The experience that we call prayer is a universal human experience. Whether we are burdened with fear or sorrow, or our hearts are overflowing with joy, we have this instinct, when things go beyond our human capacity to process, that there is ‘a something more’ that we can turn to. It matters not whether we conceive of this ‘something more’ as a being, a living energy, the force of nature, or the Infinite Unknowable Source of all that is. In our times of greatest joy or pain, we have an overwhelming desire to commune with it – to become consciously aware of our Oneness with it. And we call this experience of communion and Oneness “Prayer”.

In my experience, I pray in different ways depending on how grounded I am feeling in a particular moment and on the deeper need motivating the encounter. In my study of prayer, I learned about a model in which there are four levels of consciousness which influence how and why we pray. I will call these levels “Praying to God”, “Praying for God”, “Praying with God” and “Praying from God”.

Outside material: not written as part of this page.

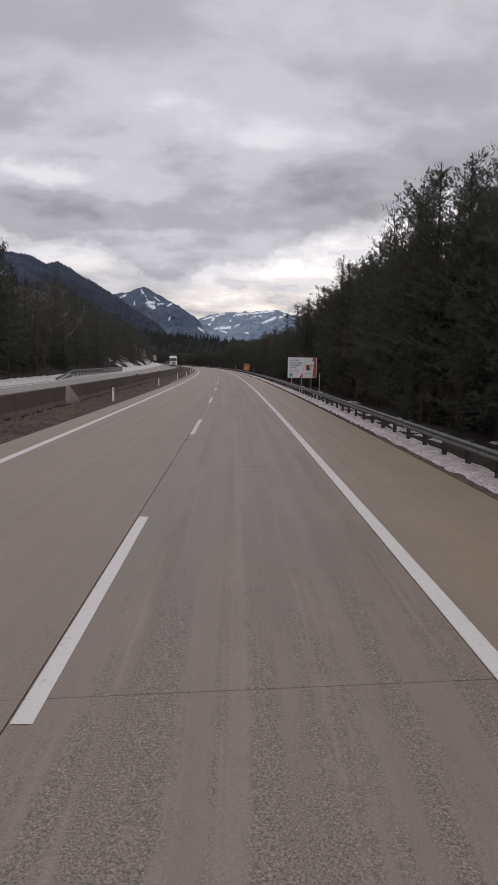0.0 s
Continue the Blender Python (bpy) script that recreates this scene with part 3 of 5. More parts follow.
post0 = None
RED_FLAG = simple("red_flag_plastic", (0.42, 0.05, 0.03), 0.5)
for k in range(0, 28):
    s = 8.3 + 25.2 * k + {2: -0.5, 3: -0.7, 4: -1.2, 5: -0.5, 6: 0.5, 7: -0.2, 11: -0.4, 12: -0.8, 13: 1.0}.get(k, 0.0)
    c = float(np.interp(s, [30, 110, 185, 300, 400], [-5.55, -5.55, -5.85, -5.95, -6.2]))
    m = at(s, c, road_z(s, c) - 0.02) @ pose(0, 0, 0, random.uniform(-1.5, 1.5), random.uniform(-2, 2), random.uniform(-8, 8))
    if post0 is None:
        post0 = thing("delineator_post", m, "white plastic delineator post with black cap in the median soil", "delineator post", "median delineators")
        part("post", delineator(), WHITE, post0)
        part("cap", delineator_cap(), BLACK, post0, "black plastic cap")
        bm = bmesh.new()
        box(bm, -0.028, 0.028, -0.092, -0.078, 0.66, 0.80, 0.004)
        part("reflector", bm, simple("amber_reflector", (0.5, 0.42, 0.30), 0.2), post0, "small pale reflector")
    else:
        copy_thing(post0, m)
    if k % 3 == 2:
        pole = thing("snow_pole", m @ pose(0, 0, 1.0), "orange snow marker rod standing in the top of a delineator post", "marker pole", "median snow poles")
        bm = bmesh.new()
        tube(bm, (0, 0, -0.02), (0, 0, 0.60), 0.020, 0.018)
        part("rod", bm, ORANGE, pole)
        bm = bmesh.new()
        tube(bm, (0, 0, 0.60), (0, 0, 1.00 if k > 10 else 1.10), 0.018, 0.015)
        part("tip", bm, ORANGE if k > 10 else WHITE, pole, "" if k > 10 else "pale tip")
        if k == 14:
            bm = bmesh.new()
            box(bm, -0.06, 0.24, -0.015, 0.015, 0.97, 1.05, 0.006)
            part("flag", bm, RED_FLAG, pole, "small bent red flag at the top")

for s in (61, 140, 371):
    pole = thing("marker_pole", at(s, barrier_at(s) - 0.34, barrier_top(s)), "thin pale marker pole with a black foot on the barrier", "marker pole", "barrier marker poles")
    bm = bmesh.new()
    tube(bm, (0, 0, 0), (0, 0, 0.06), 0.12, 0.10, 10)
    tube(bm, (0, 0, 0.06), (0, 0, 0.16), 0.06, 0.03, 10)
    part("foot", bm, BLACK, pole, "black rubber foot")
    bm = bmesh.new()
    tube(bm, (0, 0, 0.1), (0, 0, 0.95), 0.018)
    part("pole", bm, WHITE, pole)

# ---- guardrail on the right ----
RAIL_C = 7.75


def beam_profile(s, z0, c0, sign=-1, tall=0.84):
    """W-beam: two ridges towards the road."""
    out = []
    for u, v in ((0.0, 0.0), (0.045, 0.02), (0.075, 0.065), (0.075, 0.09), (0.008, 0.135), (0.008, 0.175), (0.075, 0.22), (0.075, 0.245), (0.045, 0.29), (0.0, 0.31)):
        out.append((c0 + sign * u, z0 + tall * v))
    return out


def rail_ground(s):
    return road_z(s, 7.9) - 0.04


guard = thing("guardrail", at(0, RAIL_C, 0), "galvanised steel guardrail with W-beam along the hard shoulder", "guardrail")
inv0 = guard.matrix_basis.inverted()
RAIL_S = [-24 + 4.0 * i for i in range(120)] + FAR[1:60]


def rail_part(name, profile, stations, material):
    me = ribbon(name, profile, stations, True)
    me.transform(inv0)
    return mesh_part(name, me, material, guard)


for i in range(0, 118):
    sa = -24 + 4.0 * i
    low, tall = (0.49, 0.84) if sa < 236 else (0.425, 1.05)
    rail_part("beam", lambda s: beam_profile(s, rail_ground(s) + low, RAIL_C, -1, tall), [sa, sa + 2, sa + 4.06], STEEL)
rail_part("far_beam", lambda s: beam_profile(s, rail_ground(s) + 0.49, RAIL_C), FAR[1:60], STEEL)
POST_ME = None
for i in range(0, 236):
    s = -23.0 + 2.0 * i
    late = s > 236
    if POST_ME is None:
        bm = bmesh.new()
        box(bm, -0.012, 0.0, -0.06, 0.06, -0.35, 0.70)
        box(bm, -0.06, 0.06, -0.06, -0.05, -0.35, 0.70)
        box(bm, -0.06, 0.06, 0.05, 0.06, -0.35, 0.70)
        POST_ME = bpy.data.meshes.new("rail_post")
        bm.to_mesh(POST_ME)
        bm.free()
        POST_ME.materials.append(DARK_STEEL)
        bm = bmesh.new()
        box(bm, -0.13, 0.02, -0.045, 0.045, 0.51, 0.71)
        box(bm, -0.15, 0.12, -0.028, 0.028, 0.738, 0.750)
        SPACER_ME = bpy.data.meshes.new("spacer")
        bm.to_mesh(SPACER_ME)
        bm.free()
        SPACER_ME.materials.append(STEEL)
    for name, me in (("rail_post", POST_ME), ("spacer", SPACER_ME)):
        ob = new(name, me)
        ob.parent = guard
        ob.matrix_basis = inv0 @ at(s, RAIL_C + 0.14, rail_ground(s))
# from here on a near-black strip stands in for the shade below the beam
rail_part("lower_beam", lambda s: [(RAIL_C + 0.02, rail_ground(s) + 0.02), (RAIL_C - 0.03, rail_ground(s) + 0.06), (RAIL_C - 0.03, rail_ground(s) + 0.37), (RAIL_C + 0.02, rail_ground(s) + 0.41)], [246 + 4.0 * i for i in range(55)], simple("beam_shade_black", (0.012, 0.011, 0.011), 0.95))
# second beam behind, as the far side of the same rail
rail_part("rear_beam", lambda s: beam_profile(s, rail_ground(s) + 0.49, RAIL_C + 0.27, 1), RAIL_S[64:110], DARK_STEEL)

# ---- marker poles behind the guardrail ----
for s, c, lean in ((50.8, 9.0, 0.5), (150.8, 9.0, 1.0), (216, 8.9, -0.5), (283, 8.9, 1.0), (337.5, 8.9, 0.5), (434, 8.9, 0.0), (420, 8.9, 6.0)):
    pole = thing("snow_pole", at(s, c, land_right(s, c) - 0.2) @ pose(0, 0, 0, 0, lean, 0), "thin pale wooden snow pole behind the guardrail", "marker pole", "roadside snow poles")
    bm = bmesh.new()
    tube(bm, (0, 0, 0), (0, 0, 1.55), 0.035, 0.03)
    part("lower_pole", bm, simple("pale_pole_wood", (0.45, 0.42, 0.38), 0.8), pole)
    bm = bmesh.new()
    tube(bm, (0, 0, 1.55), (0, 0, 2.25), 0.03, 0.028)
    part("upper_pole", bm, simple("grey_pole_top", (0.55, 0.53, 0.5), 0.8), pole)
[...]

“Praying to God” This is the prayer of asking. This is the prayer that rises up from our deepest pain. When confronted with yet another mass shooting, this prayer cries out in anquish, “Why?”

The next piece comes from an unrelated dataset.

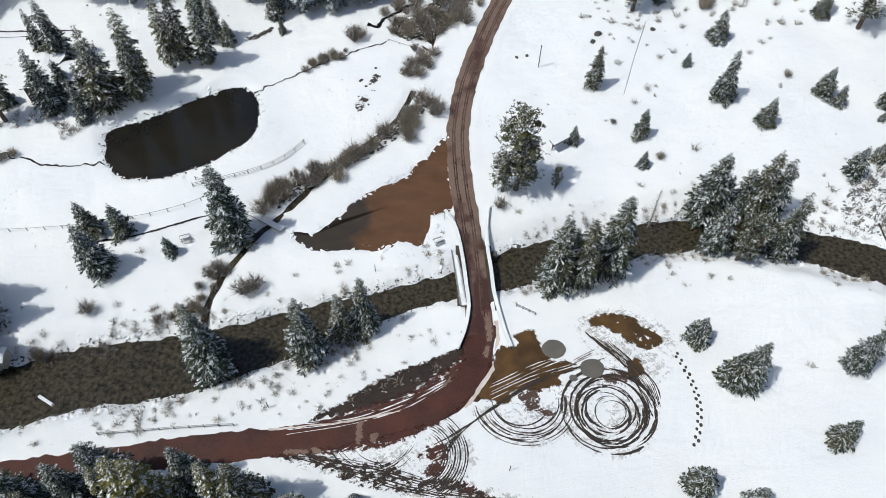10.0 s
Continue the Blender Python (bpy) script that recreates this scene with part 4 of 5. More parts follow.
def mound(n_long, length, width, height, seed, base_h=0.0):
    """A soft cushion of snow about its own middle."""
    r = np.random.default_rng(seed)
    m = 7
    v, f = [], []
    for i in range(n_long):
        for j in range(m):
            u, w = i / (n_long - 1) * 2 - 1, j / (m - 1) * 2 - 1
            z = height * (1 - abs(u) ** 6) * (1 - abs(w) ** 4) * (0.85 + 0.3 * r.random()) + base_h
            v.append((u * length / 2, w * width / 2, z))
    for i in range(n_long - 1):
        for j in range(m - 1):
            a = i * m + j
            f.append((a, a + m, a + m + 1, a + 1))
    return np.array(v), np.array(f)


# ---- bridge ----
DECK_Z = float(base(np.array([5.5]), np.array([8.0]))[0])
bridge = tagged(new("bridge"), "low timber bridge carrying the dirt road over the river", "bridge")
part("deck", plate([(2.0, 1.5, DECK_Z - 0.5), (9.6, 1.5, DECK_Z - 0.5), (8.6, 15.5, DECK_Z + 0.6), (1.6, 15.5, DECK_Z + 0.6)], 0.55), DARKWOOD, bridge)
for a, b in (((9.3, 1.2), (8.2, 15.6)), ((2.9, 1.8), (1.0, 14.6))):
    part("girder", beam((*a, DECK_Z - 0.5), (*b, DECK_Z - 0.5), 0.4, 0.9), DARKWOOD, bridge)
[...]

In this form of prayer, our human self (the little ‘s’ self) is the one doing the praying. It may be praying to a God out there, or God within, but either way, it has recognized the end of its ability and is seeking help and comfort.

There is a danger in using this form of prayer exclusively. It can devolve into viewing God as a glorified Santa Claus or a giant vending machine in the sky.  “Drop in a prayer and out pops a bag of prosperity chips.”

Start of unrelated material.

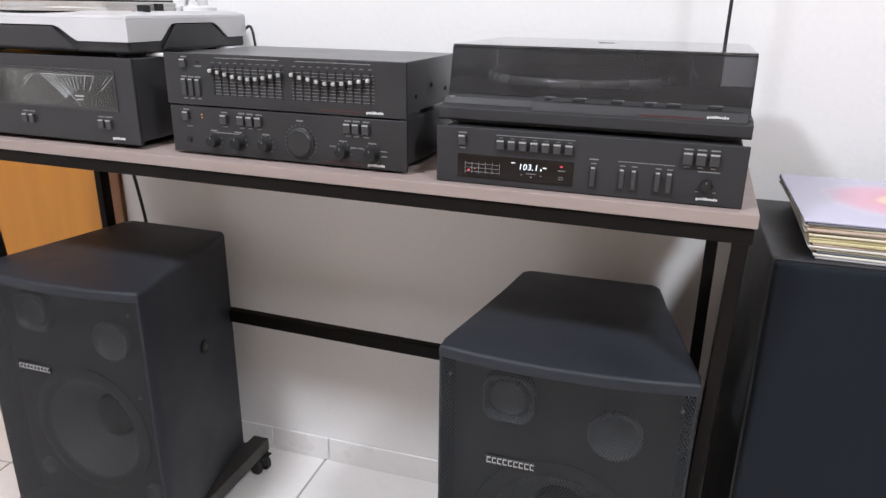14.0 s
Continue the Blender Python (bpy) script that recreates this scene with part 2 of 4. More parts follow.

Yet, at its best, this form of prayer is our lifeline in the midst of despair. When we are feeling isolated or hopeless, this form of prayer can re-awaken our awareness of the Presence and Activity of God within us and within any circumstance.

“Praying For God” This is the prayer of wonder and awe. Though it is also a prayer of the little ‘s’ self, this prayer has moved beyond focusing on our own needs and instead focuses on an awareness of the transcendence of God. This is the prayer epitomized in the magnificent hymn, “How Great Thou Art”.

Again, this consciousness of prayer is not sufficient unto itself. If misused, this prayer can lead us to focus, not on God’s transcendence, but on our own smallness instead. Yet, at its best, this prayer is a joyful celebration of God. In encouraging us to take in God’s transcendence, this prayer can create an awareness inside of us that we are somehow a part of that transcendence.

“Praying With God” This is the prayer of co-creation with God. In this prayer, our little ‘s’elf is aware of and consciously aligning with our innate divinity (our capital ‘S’elf). At this level, we not only change how we pray, but we change why we pray. As we pray with God, we pray not so much to change the external circumstances of our life, but rather to transform our inner experience. When we realize we are expressions of God, we come to understand that our only purpose here in this life is to express God. We pray to allow God to express through us.

“Praying From God” This is the prayer of the capital ‘S’elf. When we pray from God, we let go of our little ‘s’elf completely and simply rest in our oneness with God and with all that is. This is prayer without an agenda. It is the prayer of the mystic.

Charles Fillmore called this prayer The Silence. And, that name is so apt for in this prayer, even words cease. We come to a place inside ourselves of utter stillness. And yet, it is not an empty stillness. It is a stillness that is filled with the Allness that is God.

Which Prayer is Right?

At this point in the discussion, some people begin to interpret these four levels of consciousness as a progression from so-called ‘lower’ to ‘higher’ forms of prayer. They start to assume that the goal is to always strive to pray ‘from’ God.

This is not correct. Which approach to prayer is right?  All of them. Each addresses a specific need and each is necessary to the whole.

A more interesting question is, “Are there one or more forms of prayer to which you feel resistant?” If so, that is excellent fodder for self-exploration.